Each line of the listing must be transcribed exactly, except for the images, which should be excluded.
* start *
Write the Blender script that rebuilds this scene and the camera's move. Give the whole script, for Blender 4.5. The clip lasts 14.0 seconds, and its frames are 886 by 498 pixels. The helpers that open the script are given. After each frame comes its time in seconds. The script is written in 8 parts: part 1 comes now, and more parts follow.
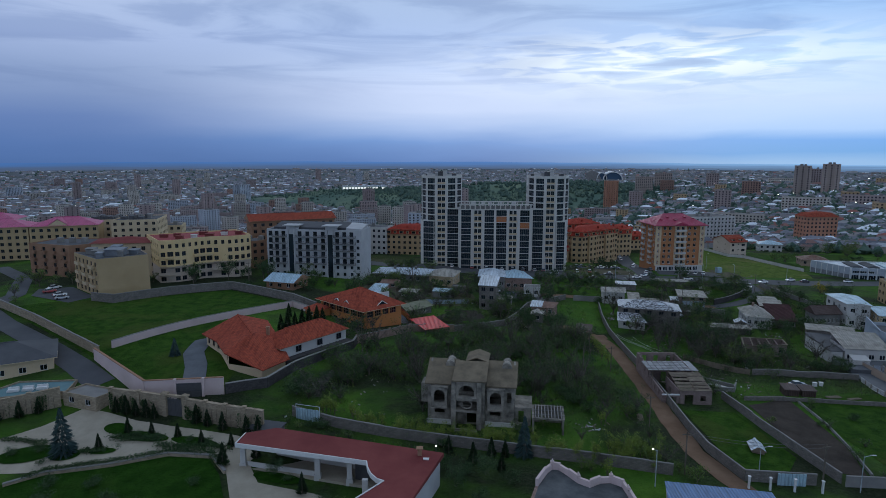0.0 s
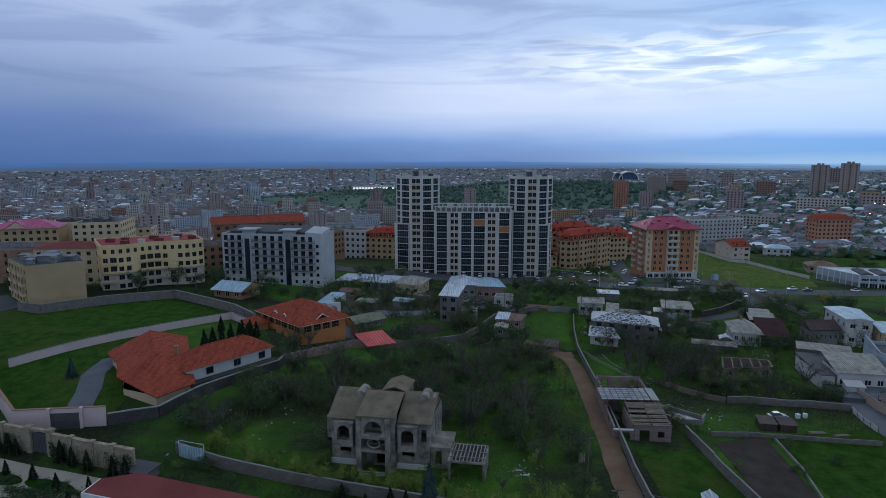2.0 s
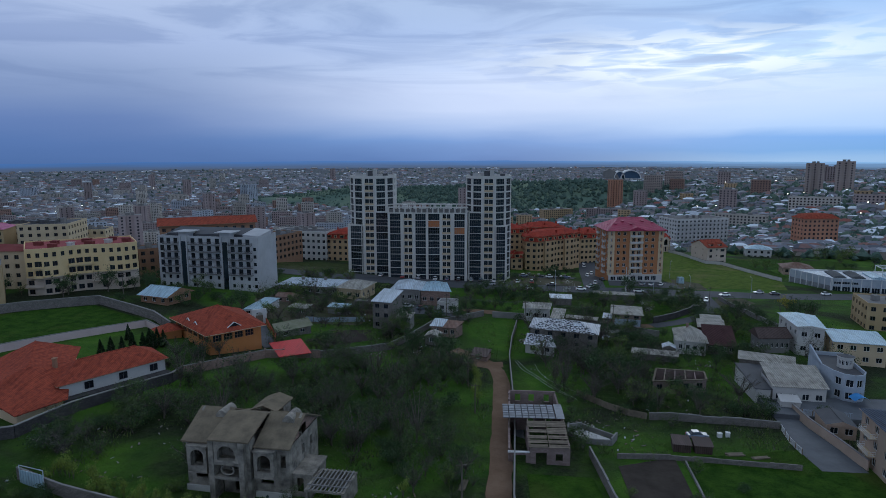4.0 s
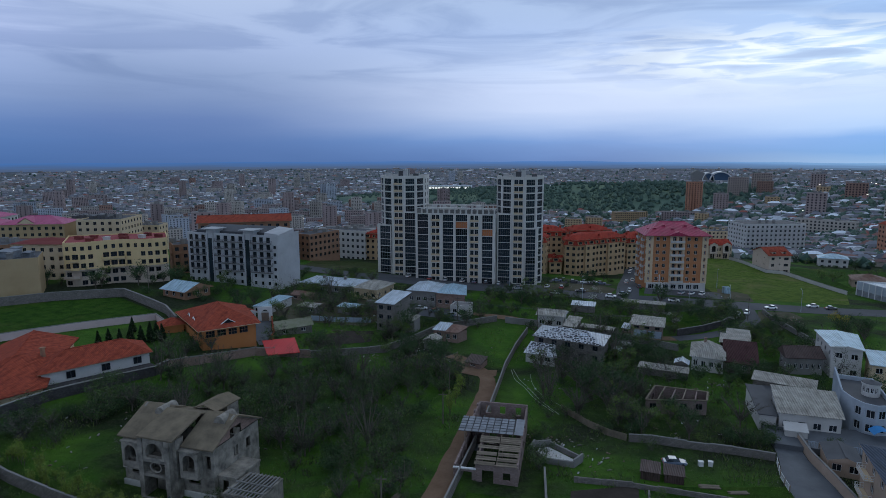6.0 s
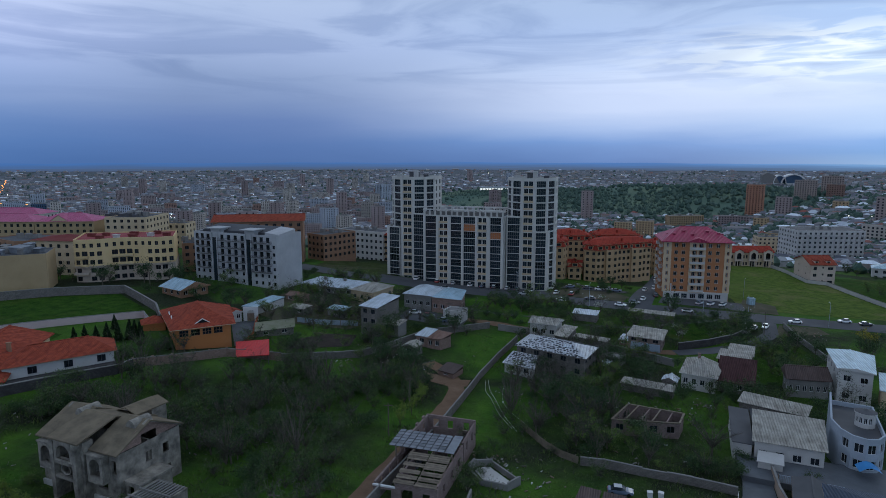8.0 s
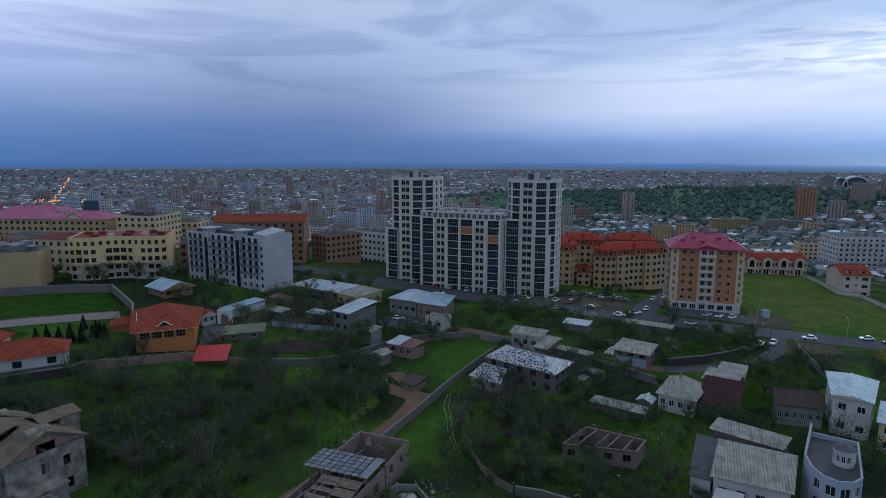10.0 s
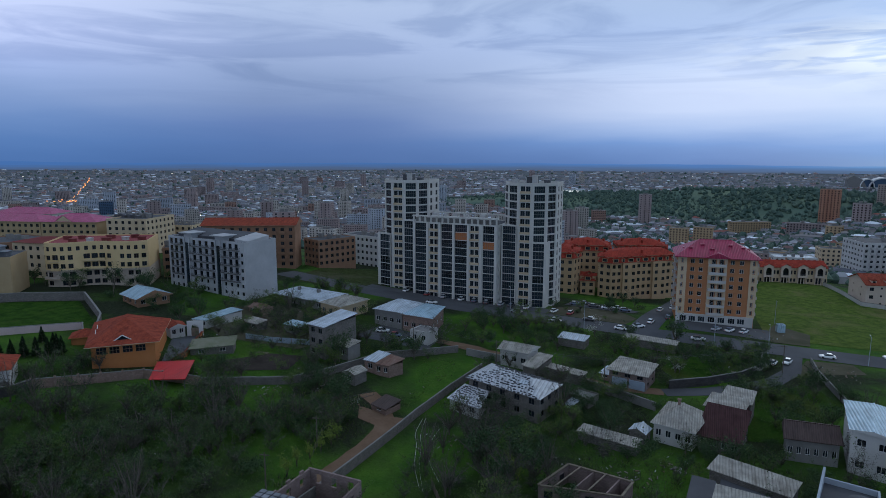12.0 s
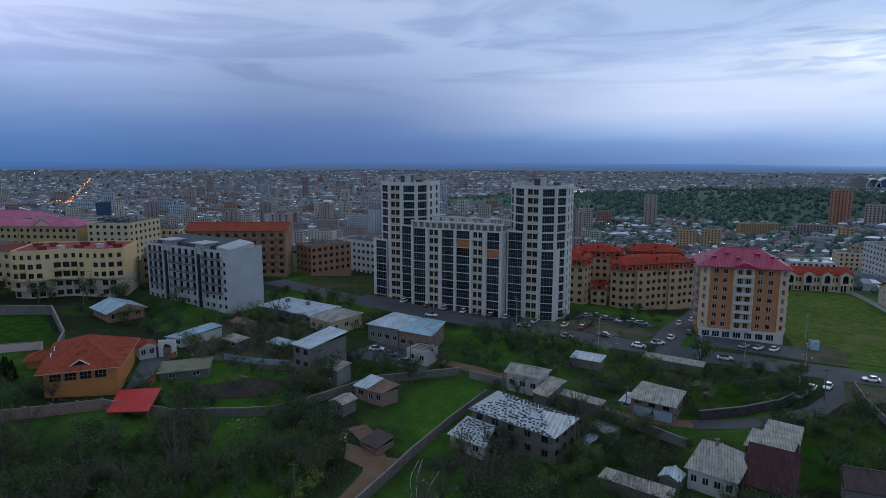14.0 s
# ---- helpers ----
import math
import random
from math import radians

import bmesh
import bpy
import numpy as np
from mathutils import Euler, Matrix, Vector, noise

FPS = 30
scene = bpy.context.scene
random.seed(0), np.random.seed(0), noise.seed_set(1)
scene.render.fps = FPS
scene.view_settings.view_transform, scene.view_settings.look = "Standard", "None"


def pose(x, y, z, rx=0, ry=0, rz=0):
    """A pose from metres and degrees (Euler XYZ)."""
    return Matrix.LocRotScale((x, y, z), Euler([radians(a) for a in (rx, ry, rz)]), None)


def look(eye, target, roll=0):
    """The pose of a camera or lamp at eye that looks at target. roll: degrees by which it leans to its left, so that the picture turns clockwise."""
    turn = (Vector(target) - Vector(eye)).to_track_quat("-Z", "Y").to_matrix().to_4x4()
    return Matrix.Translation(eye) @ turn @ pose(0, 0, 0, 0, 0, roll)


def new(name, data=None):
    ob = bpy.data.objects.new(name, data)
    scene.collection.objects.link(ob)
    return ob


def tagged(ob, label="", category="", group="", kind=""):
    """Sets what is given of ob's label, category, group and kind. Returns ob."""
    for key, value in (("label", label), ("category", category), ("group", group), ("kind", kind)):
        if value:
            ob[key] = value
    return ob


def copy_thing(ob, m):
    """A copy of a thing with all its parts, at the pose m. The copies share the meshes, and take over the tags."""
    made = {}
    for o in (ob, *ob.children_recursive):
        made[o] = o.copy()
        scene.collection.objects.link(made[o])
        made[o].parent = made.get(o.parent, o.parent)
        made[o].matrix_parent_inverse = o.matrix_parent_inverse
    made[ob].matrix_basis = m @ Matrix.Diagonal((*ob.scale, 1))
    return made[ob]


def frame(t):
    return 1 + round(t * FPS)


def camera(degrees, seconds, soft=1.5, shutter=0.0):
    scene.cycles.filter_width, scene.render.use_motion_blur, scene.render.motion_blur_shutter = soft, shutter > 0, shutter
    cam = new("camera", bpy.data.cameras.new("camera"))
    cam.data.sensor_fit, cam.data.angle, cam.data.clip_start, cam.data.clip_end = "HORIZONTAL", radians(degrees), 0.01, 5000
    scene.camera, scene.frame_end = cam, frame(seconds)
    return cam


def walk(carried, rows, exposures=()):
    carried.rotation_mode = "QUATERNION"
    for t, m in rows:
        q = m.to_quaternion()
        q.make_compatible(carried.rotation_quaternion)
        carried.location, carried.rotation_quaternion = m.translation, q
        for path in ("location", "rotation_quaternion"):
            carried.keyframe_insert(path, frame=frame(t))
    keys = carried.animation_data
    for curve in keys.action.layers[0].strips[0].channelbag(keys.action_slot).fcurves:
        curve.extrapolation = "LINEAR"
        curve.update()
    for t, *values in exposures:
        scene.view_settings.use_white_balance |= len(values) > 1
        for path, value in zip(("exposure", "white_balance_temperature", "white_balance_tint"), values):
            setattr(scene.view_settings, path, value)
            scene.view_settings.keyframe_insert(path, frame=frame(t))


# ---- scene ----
cam = camera(71.0, 14.0, soft=0.75)
METRES, EYE, TILT, LEAN, TURN = 160.0, 56.16, 0.0, 0.0, 1.4
ROWS = [
    (0.0, 0.0, 0.0, 0.0, 0.02, -8.96, -0.16),
    (0.5, 0.0308, 0.0304, -0.0009, 0.44, -8.95, -0.13),
    (1.0, 0.0609, 0.0608, -0.0021, 0.78, -8.94, -0.12),
    (1.5, 0.0918, 0.0902, -0.0025, 1.38, -8.95, -0.08),
    (2.0, 0.125, 0.1156, -0.0029, 1.68, -8.97, -0.05),
    (2.5, 0.1594, 0.1371, -0.003, 1.65, -9.01, -0.01),
    (3.0, 0.1954, 0.155, -0.0032, 1.67, -9.04, 0.04),
    (5.5, 0.3797, 0.2161, -0.0057, 7.01, -9.04, 0.12),
    (6.0, 0.4154, 0.2292, -0.0061, 9.96, -8.99, 0.09),
    (6.5, 0.4496, 0.244, -0.0069, 12.38, -8.94, 0.02),
    (7.0, 0.483, 0.2608, -0.0072, 14.07, -8.93, 0.02),
    (7.5, 0.5157, 0.2793, -0.0072, 15.1, -8.9, 0.02),
    (8.0, 0.5473, 0.2989, -0.0077, 15.69, -8.89, 0.01),
    (10.5, 0.6739, 0.4167, -0.0074, 21.06, -8.89, -0.15),
    (11.0, 0.6831, 0.442, -0.0066, 21.5, -8.88, -0.16),
    (11.5, 0.6865, 0.467, -0.0061, 21.74, -8.86, -0.15),
    (12.0, 0.685, 0.4922, -0.0057, 21.9, -8.84, -0.14),
    (12.5, 0.6791, 0.5182, -0.0052, 22.04, -8.84, -0.14),
    (13.0, 0.6703, 0.5444, -0.0054, 22.09, -8.83, -0.13),
    (13.5, 0.6584, 0.572, -0.0053, 22.1, -8.83, -0.11),
    (14.0, 0.6448, 0.6004, -0.0055, 22.08, -8.85, -0.1),
]
walk(cam, [(t, pose(0, 0, EYE, TILT, LEAN, TURN) @ pose(METRES * x, METRES * y, METRES * z, 90 + pitch, roll, yaw)) for t, x, y, z, yaw, pitch, roll in ROWS],
     exposures=[(0.0, 0.07, 6180, 5), (14.0, 0.07, 6180, 5)])

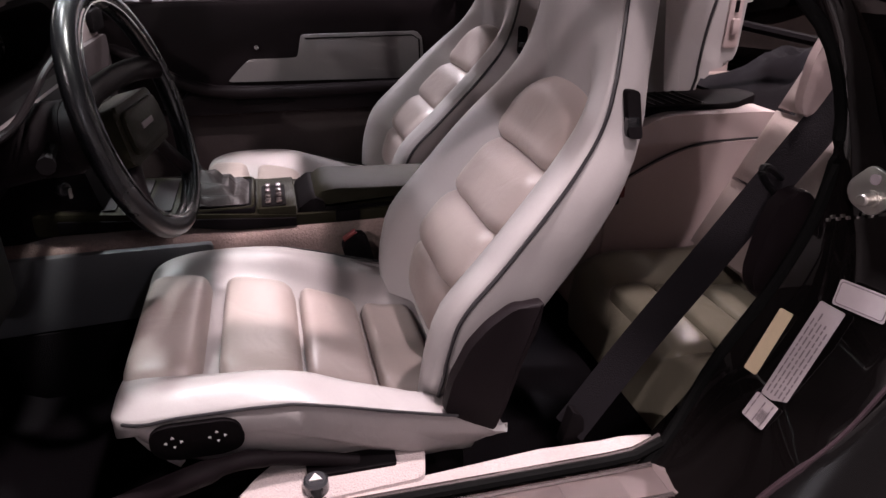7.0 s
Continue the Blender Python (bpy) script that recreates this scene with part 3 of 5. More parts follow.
# far pillar trim between door window and quarter window
part("far_pillar_trim", sheet([[(0.41 + 0.175 * k, 0.515 + 0.15 * k, 1.125 - 0.255 * k), (0.58 + 0.16 * k, 0.525 + 0.14 * k, 1.125 - 0.255 * k), (0.68 + 0.24 * k, 0.54 + 0.13 * k, 1.115 - 0.245 * k)] for k in np.linspace(0, 1, 6)], -0.02), BLACK_VINYL, coupe, "black vinyl pillar trim")
corner, foot_end, rise_end = Vector((0.605, 0.668, 0.858)), Vector((0.535, 0.662, 0.862)), Vector((0.545, 0.632, 0.927))
curve = [foot_end.lerp(corner, k).lerp(corner.lerp(rise_end, k), k) for k in np.linspace(0, 1, 9)]
part("far_corner_trim", sheet([[p, p.lerp(corner, 0.5), corner + (p - corner) * 0.02] for p in curve], -0.012), BLACK_VINYL, coupe, "rounded black window corner")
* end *
_RESPONSE FOR THIS EXERCISE_
Write the Blender script that rebuilds this scene and the camera's move. Give the whole script, for Blender 4.5. The clip lasts 14.0 seconds, and its frames are 886 by 498 pixels. The helpers that open the script are given. After each frame comes its time in seconds. The script is written in 8 parts: part 1 comes now, and more parts follow.
0.0 s
2.0 s
4.0 s
6.0 s
8.0 s
10.0 s
12.0 s
14.0 s
# ---- helpers ----
import math
import random
from math import radians

import bmesh
import bpy
import numpy as np
from mathutils import Euler, Matrix, Vector, noise

FPS = 30
scene = bpy.context.scene
random.seed(0), np.random.seed(0), noise.seed_set(1)
scene.render.fps = FPS
scene.view_settings.view_transform, scene.view_settings.look = "Standard", "None"


def pose(x, y, z, rx=0, ry=0, rz=0):
    """A pose from metres and degrees (Euler XYZ)."""
    return Matrix.LocRotScale((x, y, z), Euler([radians(a) for a in (rx, ry, rz)]), None)


def look(eye, target, roll=0):
    """The pose of a camera or lamp at eye that looks at target. roll: degrees by which it leans to its left, so that the picture turns clockwise."""
    turn = (Vector(target) - Vector(eye)).to_track_quat("-Z", "Y").to_matrix().to_4x4()
    return Matrix.Translation(eye) @ turn @ pose(0, 0, 0, 0, 0, roll)


def new(name, data=None):
    ob = bpy.data.objects.new(name, data)
    scene.collection.objects.link(ob)
    return ob


def tagged(ob, label="", category="", group="", kind=""):
    """Sets what is given of ob's label, category, group and kind. Returns ob."""
    for key, value in (("label", label), ("category", category), ("group", group), ("kind", kind)):
        if value:
            ob[key] = value
    return ob


def copy_thing(ob, m):
    """A copy of a thing with all its parts, at the pose m. The copies share the meshes, and take over the tags."""
    made = {}
    for o in (ob, *ob.children_recursive):
        made[o] = o.copy()
        scene.collection.objects.link(made[o])
        made[o].parent = made.get(o.parent, o.parent)
        made[o].matrix_parent_inverse = o.matrix_parent_inverse
    made[ob].matrix_basis = m @ Matrix.Diagonal((*ob.scale, 1))
    return made[ob]


def frame(t):
    return 1 + round(t * FPS)


def camera(degrees, seconds, soft=1.5, shutter=0.0):
    scene.cycles.filter_width, scene.render.use_motion_blur, scene.render.motion_blur_shutter = soft, shutter > 0, shutter
    cam = new("camera", bpy.data.cameras.new("camera"))
    cam.data.sensor_fit, cam.data.angle, cam.data.clip_start, cam.data.clip_end = "HORIZONTAL", radians(degrees), 0.01, 5000
    scene.camera, scene.frame_end = cam, frame(seconds)
    return cam


def walk(carried, rows, exposures=()):
    carried.rotation_mode = "QUATERNION"
    for t, m in rows:
        q = m.to_quaternion()
        q.make_compatible(carried.rotation_quaternion)
        carried.location, carried.rotation_quaternion = m.translation, q
        for path in ("location", "rotation_quaternion"):
            carried.keyframe_insert(path, frame=frame(t))
    keys = carried.animation_data
    for curve in keys.action.layers[0].strips[0].channelbag(keys.action_slot).fcurves:
        curve.extrapolation = "LINEAR"
        curve.update()
    for t, *values in exposures:
        scene.view_settings.use_white_balance |= len(values) > 1
        for path, value in zip(("exposure", "white_balance_temperature", "white_balance_tint"), values):
            setattr(scene.view_settings, path, value)
            scene.view_settings.keyframe_insert(path, frame=frame(t))


# ---- scene ----
cam = camera(71.0, 14.0, soft=0.75)
METRES, EYE, TILT, LEAN, TURN = 160.0, 56.16, 0.0, 0.0, 1.4
ROWS = [
    (0.0, 0.0, 0.0, 0.0, 0.02, -8.96, -0.16),
    (0.5, 0.0308, 0.0304, -0.0009, 0.44, -8.95, -0.13),
    (1.0, 0.0609, 0.0608, -0.0021, 0.78, -8.94, -0.12),
    (1.5, 0.0918, 0.0902, -0.0025, 1.38, -8.95, -0.08),
    (2.0, 0.125, 0.1156, -0.0029, 1.68, -8.97, -0.05),
    (2.5, 0.1594, 0.1371, -0.003, 1.65, -9.01, -0.01),
    (3.0, 0.1954, 0.155, -0.0032, 1.67, -9.04, 0.04),
    (5.5, 0.3797, 0.2161, -0.0057, 7.01, -9.04, 0.12),
    (6.0, 0.4154, 0.2292, -0.0061, 9.96, -8.99, 0.09),
    (6.5, 0.4496, 0.244, -0.0069, 12.38, -8.94, 0.02),
    (7.0, 0.483, 0.2608, -0.0072, 14.07, -8.93, 0.02),
    (7.5, 0.5157, 0.2793, -0.0072, 15.1, -8.9, 0.02),
    (8.0, 0.5473, 0.2989, -0.0077, 15.69, -8.89, 0.01),
    (10.5, 0.6739, 0.4167, -0.0074, 21.06, -8.89, -0.15),
    (11.0, 0.6831, 0.442, -0.0066, 21.5, -8.88, -0.16),
    (11.5, 0.6865, 0.467, -0.0061, 21.74, -8.86, -0.15),
    (12.0, 0.685, 0.4922, -0.0057, 21.9, -8.84, -0.14),
    (12.5, 0.6791, 0.5182, -0.0052, 22.04, -8.84, -0.14),
    (13.0, 0.6703, 0.5444, -0.0054, 22.09, -8.83, -0.13),
    (13.5, 0.6584, 0.572, -0.0053, 22.1, -8.83, -0.11),
    (14.0, 0.6448, 0.6004, -0.0055, 22.08, -8.85, -0.1),
]
walk(cam, [(t, pose(0, 0, EYE, TILT, LEAN, TURN) @ pose(METRES * x, METRES * y, METRES * z, 90 + pitch, roll, yaw)) for t, x, y, z, yaw, pitch, roll in ROWS],
     exposures=[(0.0, 0.07, 6180, 5), (14.0, 0.07, 6180, 5)])

7.0 s
Continue the Blender Python (bpy) script that recreates this scene with part 3 of 5. More parts follow.
# far pillar trim between door window and quarter window
part("far_pillar_trim", sheet([[(0.41 + 0.175 * k, 0.515 + 0.15 * k, 1.125 - 0.255 * k), (0.58 + 0.16 * k, 0.525 + 0.14 * k, 1.125 - 0.255 * k), (0.68 + 0.24 * k, 0.54 + 0.13 * k, 1.115 - 0.245 * k)] for k in np.linspace(0, 1, 6)], -0.02), BLACK_VINYL, coupe, "black vinyl pillar trim")
corner, foot_end, rise_end = Vector((0.605, 0.668, 0.858)), Vector((0.535, 0.662, 0.862)), Vector((0.545, 0.632, 0.927))
curve = [foot_end.lerp(corner, k).lerp(corner.lerp(rise_end, k), k) for k in np.linspace(0, 1, 9)]
part("far_corner_trim", sheet([[p, p.lerp(corner, 0.5), corner + (p - corner) * 0.02] for p in curve], -0.012), BLACK_VINYL, coupe, "rounded black window corner")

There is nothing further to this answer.